> [Exercise]
Images are not part of the copy; write out the rest of the data exactly as given.

> [Data block]
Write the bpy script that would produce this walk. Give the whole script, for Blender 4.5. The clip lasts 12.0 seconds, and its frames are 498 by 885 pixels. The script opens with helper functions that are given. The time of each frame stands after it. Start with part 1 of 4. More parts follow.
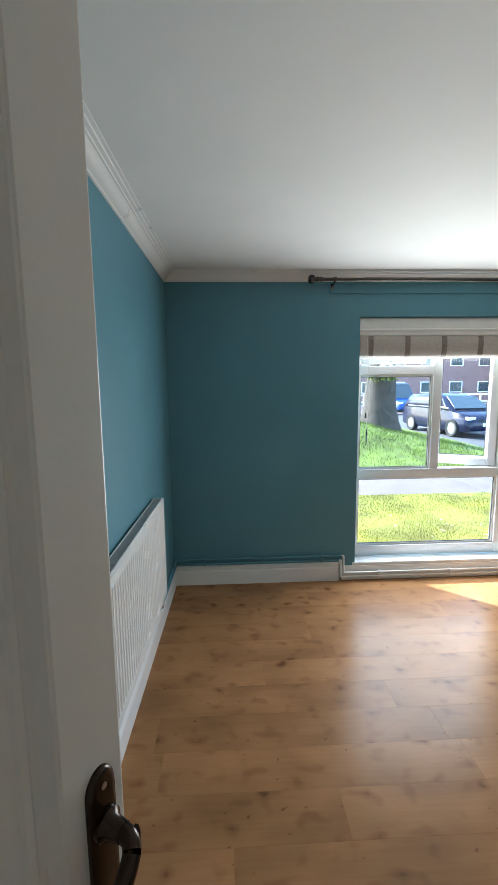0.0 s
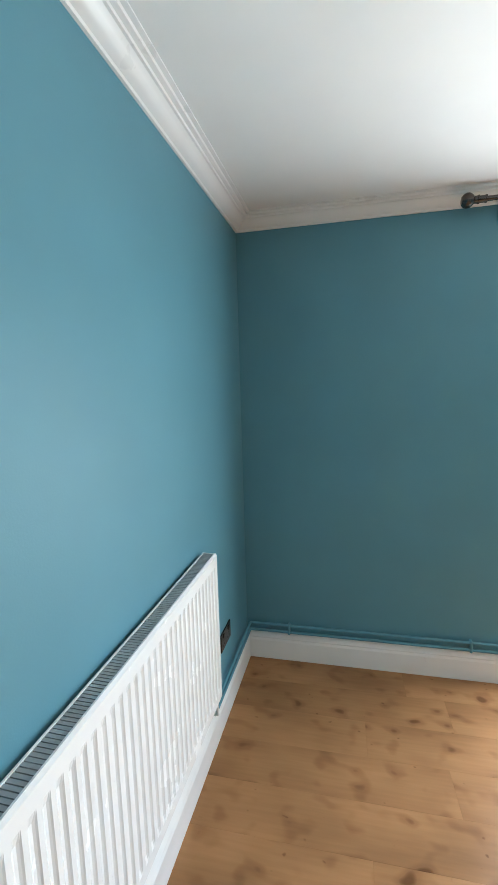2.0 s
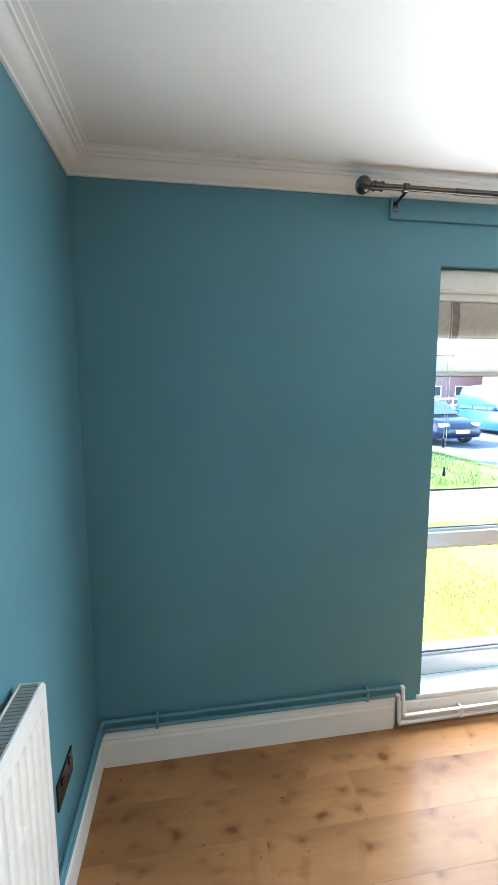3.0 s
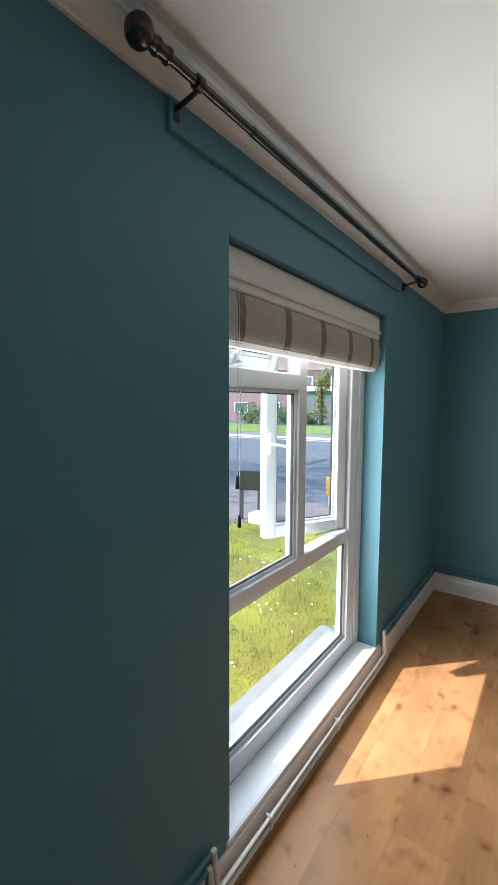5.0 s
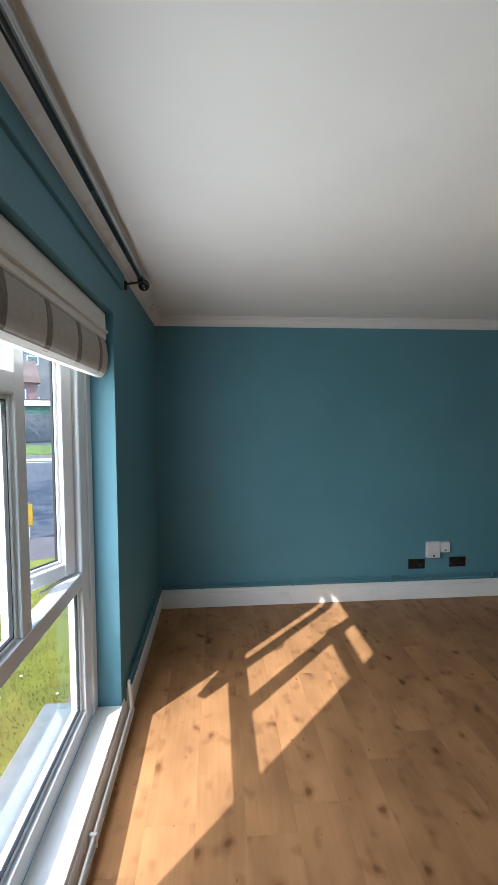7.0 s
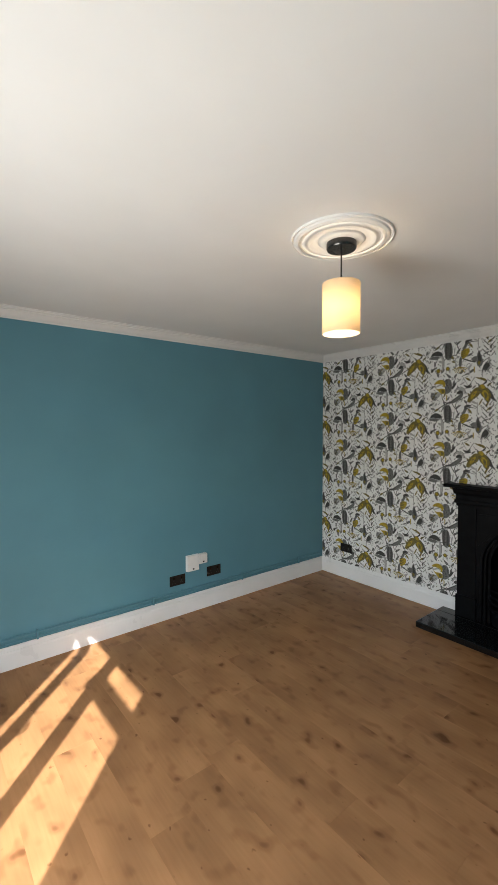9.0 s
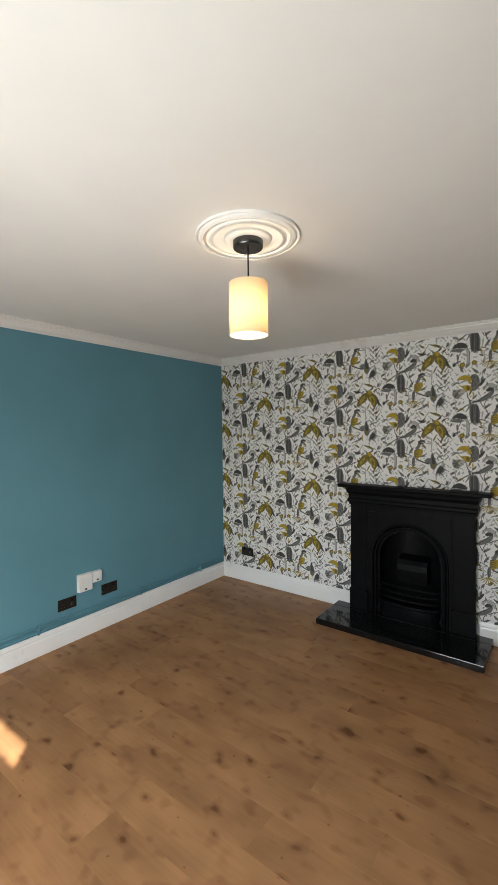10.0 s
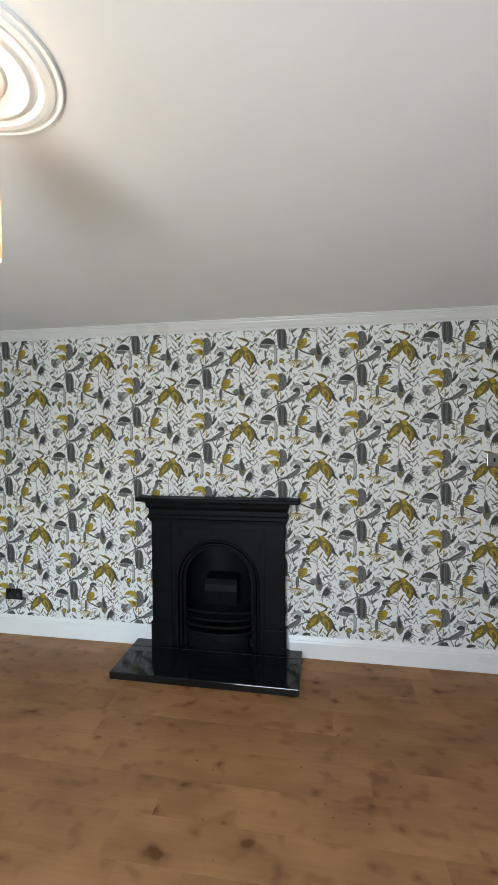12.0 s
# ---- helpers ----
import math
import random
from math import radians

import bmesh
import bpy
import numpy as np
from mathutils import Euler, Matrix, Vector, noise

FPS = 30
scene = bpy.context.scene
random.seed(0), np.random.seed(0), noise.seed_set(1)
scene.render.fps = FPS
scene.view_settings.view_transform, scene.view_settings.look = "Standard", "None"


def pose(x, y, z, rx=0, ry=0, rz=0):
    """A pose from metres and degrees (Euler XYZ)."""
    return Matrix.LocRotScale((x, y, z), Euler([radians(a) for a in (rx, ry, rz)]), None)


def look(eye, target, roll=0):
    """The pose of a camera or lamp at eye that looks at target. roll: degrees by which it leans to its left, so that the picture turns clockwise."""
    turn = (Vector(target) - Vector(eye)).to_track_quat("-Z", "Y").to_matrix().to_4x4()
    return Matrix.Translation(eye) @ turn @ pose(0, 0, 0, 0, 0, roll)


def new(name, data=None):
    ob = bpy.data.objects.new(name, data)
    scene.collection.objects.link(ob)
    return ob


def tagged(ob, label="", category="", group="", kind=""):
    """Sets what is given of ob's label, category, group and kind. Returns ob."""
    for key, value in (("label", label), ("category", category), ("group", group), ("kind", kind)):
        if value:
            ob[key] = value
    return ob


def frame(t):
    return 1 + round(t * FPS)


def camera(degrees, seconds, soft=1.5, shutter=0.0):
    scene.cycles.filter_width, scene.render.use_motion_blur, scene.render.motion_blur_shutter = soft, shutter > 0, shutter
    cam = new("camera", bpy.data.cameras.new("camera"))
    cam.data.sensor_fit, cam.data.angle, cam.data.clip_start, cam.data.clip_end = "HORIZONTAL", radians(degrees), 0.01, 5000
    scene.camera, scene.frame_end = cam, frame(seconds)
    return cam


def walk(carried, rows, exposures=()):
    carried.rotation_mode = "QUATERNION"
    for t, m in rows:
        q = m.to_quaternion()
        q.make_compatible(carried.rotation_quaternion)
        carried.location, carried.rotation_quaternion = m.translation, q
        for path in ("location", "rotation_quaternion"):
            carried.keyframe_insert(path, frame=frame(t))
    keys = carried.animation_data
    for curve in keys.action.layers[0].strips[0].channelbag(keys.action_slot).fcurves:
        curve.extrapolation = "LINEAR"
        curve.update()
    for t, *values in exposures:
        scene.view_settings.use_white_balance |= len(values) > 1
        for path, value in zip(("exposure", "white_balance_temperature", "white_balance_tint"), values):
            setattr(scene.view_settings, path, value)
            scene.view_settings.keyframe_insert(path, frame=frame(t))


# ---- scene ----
cam = camera(61.6, 12.0)
PATH = [
    (0, (0.453, -3.135, 1.539), (0.544, -1.154, 1.274), -0.6),
    (0.5, (0.486, -2.944, 1.49), (0.448, -0.96, 1.24), 0.1),
    (1, (0.52, -2.689, 1.516), (0.37, -0.711, 1.26), 0.2),
    (1.5, (0.522, -2.419, 1.501), (0.217, -0.46, 1.24), -0.8),
    (2, (0.516, -2.162, 1.516), (0.088, -0.226, 1.255), -1.6),
    (2.5, (0.424, -1.895, 1.51), (0.218, 0.077, 1.249), -0.5),
    (3, (0.379, -1.634, 1.545), (0.685, 0.327, 1.295), -0.3),
    (4.8, (0.449, -0.855, 1.557), (1.963, 0.436, 1.355), 1.0),
    (5, (0.465, -0.79, 1.559), (2.065, 0.397, 1.377), 0.2),
    (5.5, (0.547, -0.728, 1.535), (2.325, 0.176, 1.383), -0.5),
    (6, (0.661, -0.655, 1.527), (2.575, -0.09, 1.396), -0.9),
    (6.5, (0.741, -0.573, 1.531), (2.727, -0.372, 1.412), -0.9),
    (7, (0.759, -0.476, 1.54), (2.75, -0.633, 1.432), -0.3),
    (7.5, (0.797, -0.451, 1.554), (2.734, -0.943, 1.464), 0.1),
    (7.7, (0.846, -0.448, 1.569), (2.749, -1.058, 1.474), 0.1),
    (9.5, (1.134, -0.493, 1.584), (2.518, -1.935, 1.525), -0.4),
    (10, (1.191, -0.52, 1.588), (2.389, -2.12, 1.53), -0.6),
    (10.5, (1.24, -0.626, 1.587), (2.257, -2.347, 1.533), -0.6),
    (11, (1.283, -0.763, 1.588), (2.12, -2.578, 1.535), -0.6),
    (11.5, (1.373, -0.935, 1.597), (1.983, -2.838, 1.526), -0.7),
    (12, (1.456, -1.095, 1.599), (1.787, -3.066, 1.535), -0.4),
]
EXPOSURES = [(0, 3.35, 5800, 5), (0.5, 3.35, 5750, 5), (1.0, 3.5, 5750, 5), (1.5, 3.85, 5750, 5), (2.0, 4.25, 5750, 5), (2.5, 4.45, 5800, 5), (3.1, 4.2, 5800, 6), (4.8, 2.7, 6200, 9), (6.0, 2.5, 6050, 9), (7.0, 2.4, 5900, 8), (7.7, 2.65, 6000, 9), (9.3, 3.05, 6400, 10), (10.5, 3.35, 6350, 9), (11.5, 3.6, 5950, 7), (12, 3.75, 5850, 7)]
walk(cam, [(t, look(eye, target, roll)) for t, eye, target, roll in PATH], EXPOSURES)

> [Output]
Write the bpy script that would produce this walk. Give the whole script, for Blender 4.5. The clip lasts 12.0 seconds, and its frames are 498 by 885 pixels. The script opens with helper functions that are given. The time of each frame stands after it. Start with part 1 of 4. More parts follow.
0.0 s
2.0 s
3.0 s
5.0 s
7.0 s
9.0 s
10.0 s
12.0 s
# ---- helpers ----
import math
import random
from math import radians

import bmesh
import bpy
import numpy as np
from mathutils import Euler, Matrix, Vector, noise

FPS = 30
scene = bpy.context.scene
random.seed(0), np.random.seed(0), noise.seed_set(1)
scene.render.fps = FPS
scene.view_settings.view_transform, scene.view_settings.look = "Standard", "None"


def pose(x, y, z, rx=0, ry=0, rz=0):
    """A pose from metres and degrees (Euler XYZ)."""
    return Matrix.LocRotScale((x, y, z), Euler([radians(a) for a in (rx, ry, rz)]), None)


def look(eye, target, roll=0):
    """The pose of a camera or lamp at eye that looks at target. roll: degrees by which it leans to its left, so that the picture turns clockwise."""
    turn = (Vector(target) - Vector(eye)).to_track_quat("-Z", "Y").to_matrix().to_4x4()
    return Matrix.Translation(eye) @ turn @ pose(0, 0, 0, 0, 0, roll)


def new(name, data=None):
    ob = bpy.data.objects.new(name, data)
    scene.collection.objects.link(ob)
    return ob


def tagged(ob, label="", category="", group="", kind=""):
    """Sets what is given of ob's label, category, group and kind. Returns ob."""
    for key, value in (("label", label), ("category", category), ("group", group), ("kind", kind)):
        if value:
            ob[key] = value
    return ob


def frame(t):
    return 1 + round(t * FPS)


def camera(degrees, seconds, soft=1.5, shutter=0.0):
    scene.cycles.filter_width, scene.render.use_motion_blur, scene.render.motion_blur_shutter = soft, shutter > 0, shutter
    cam = new("camera", bpy.data.cameras.new("camera"))
    cam.data.sensor_fit, cam.data.angle, cam.data.clip_start, cam.data.clip_end = "HORIZONTAL", radians(degrees), 0.01, 5000
    scene.camera, scene.frame_end = cam, frame(seconds)
    return cam


def walk(carried, rows, exposures=()):
    carried.rotation_mode = "QUATERNION"
    for t, m in rows:
        q = m.to_quaternion()
        q.make_compatible(carried.rotation_quaternion)
        carried.location, carried.rotation_quaternion = m.translation, q
        for path in ("location", "rotation_quaternion"):
            carried.keyframe_insert(path, frame=frame(t))
    keys = carried.animation_data
    for curve in keys.action.layers[0].strips[0].channelbag(keys.action_slot).fcurves:
        curve.extrapolation = "LINEAR"
        curve.update()
    for t, *values in exposures:
        scene.view_settings.use_white_balance |= len(values) > 1
        for path, value in zip(("exposure", "white_balance_temperature", "white_balance_tint"), values):
            setattr(scene.view_settings, path, value)
            scene.view_settings.keyframe_insert(path, frame=frame(t))


# ---- scene ----
cam = camera(61.6, 12.0)
PATH = [
    (0, (0.453, -3.135, 1.539), (0.544, -1.154, 1.274), -0.6),
    (0.5, (0.486, -2.944, 1.49), (0.448, -0.96, 1.24), 0.1),
    (1, (0.52, -2.689, 1.516), (0.37, -0.711, 1.26), 0.2),
    (1.5, (0.522, -2.419, 1.501), (0.217, -0.46, 1.24), -0.8),
    (2, (0.516, -2.162, 1.516), (0.088, -0.226, 1.255), -1.6),
    (2.5, (0.424, -1.895, 1.51), (0.218, 0.077, 1.249), -0.5),
    (3, (0.379, -1.634, 1.545), (0.685, 0.327, 1.295), -0.3),
    (4.8, (0.449, -0.855, 1.557), (1.963, 0.436, 1.355), 1.0),
    (5, (0.465, -0.79, 1.559), (2.065, 0.397, 1.377), 0.2),
    (5.5, (0.547, -0.728, 1.535), (2.325, 0.176, 1.383), -0.5),
    (6, (0.661, -0.655, 1.527), (2.575, -0.09, 1.396), -0.9),
    (6.5, (0.741, -0.573, 1.531), (2.727, -0.372, 1.412), -0.9),
    (7, (0.759, -0.476, 1.54), (2.75, -0.633, 1.432), -0.3),
    (7.5, (0.797, -0.451, 1.554), (2.734, -0.943, 1.464), 0.1),
    (7.7, (0.846, -0.448, 1.569), (2.749, -1.058, 1.474), 0.1),
    (9.5, (1.134, -0.493, 1.584), (2.518, -1.935, 1.525), -0.4),
    (10, (1.191, -0.52, 1.588), (2.389, -2.12, 1.53), -0.6),
    (10.5, (1.24, -0.626, 1.587), (2.257, -2.347, 1.533), -0.6),
    (11, (1.283, -0.763, 1.588), (2.12, -2.578, 1.535), -0.6),
    (11.5, (1.373, -0.935, 1.597), (1.983, -2.838, 1.526), -0.7),
    (12, (1.456, -1.095, 1.599), (1.787, -3.066, 1.535), -0.4),
]
EXPOSURES = [(0, 3.35, 5800, 5), (0.5, 3.35, 5750, 5), (1.0, 3.5, 5750, 5), (1.5, 3.85, 5750, 5), (2.0, 4.25, 5750, 5), (2.5, 4.45, 5800, 5), (3.1, 4.2, 5800, 6), (4.8, 2.7, 6200, 9), (6.0, 2.5, 6050, 9), (7.0, 2.4, 5900, 8), (7.7, 2.65, 6000, 9), (9.3, 3.05, 6400, 10), (10.5, 3.35, 6350, 9), (11.5, 3.6, 5950, 7), (12, 3.75, 5850, 7)]
walk(cam, [(t, look(eye, target, roll)) for t, eye, target, roll in PATH], EXPOSURES)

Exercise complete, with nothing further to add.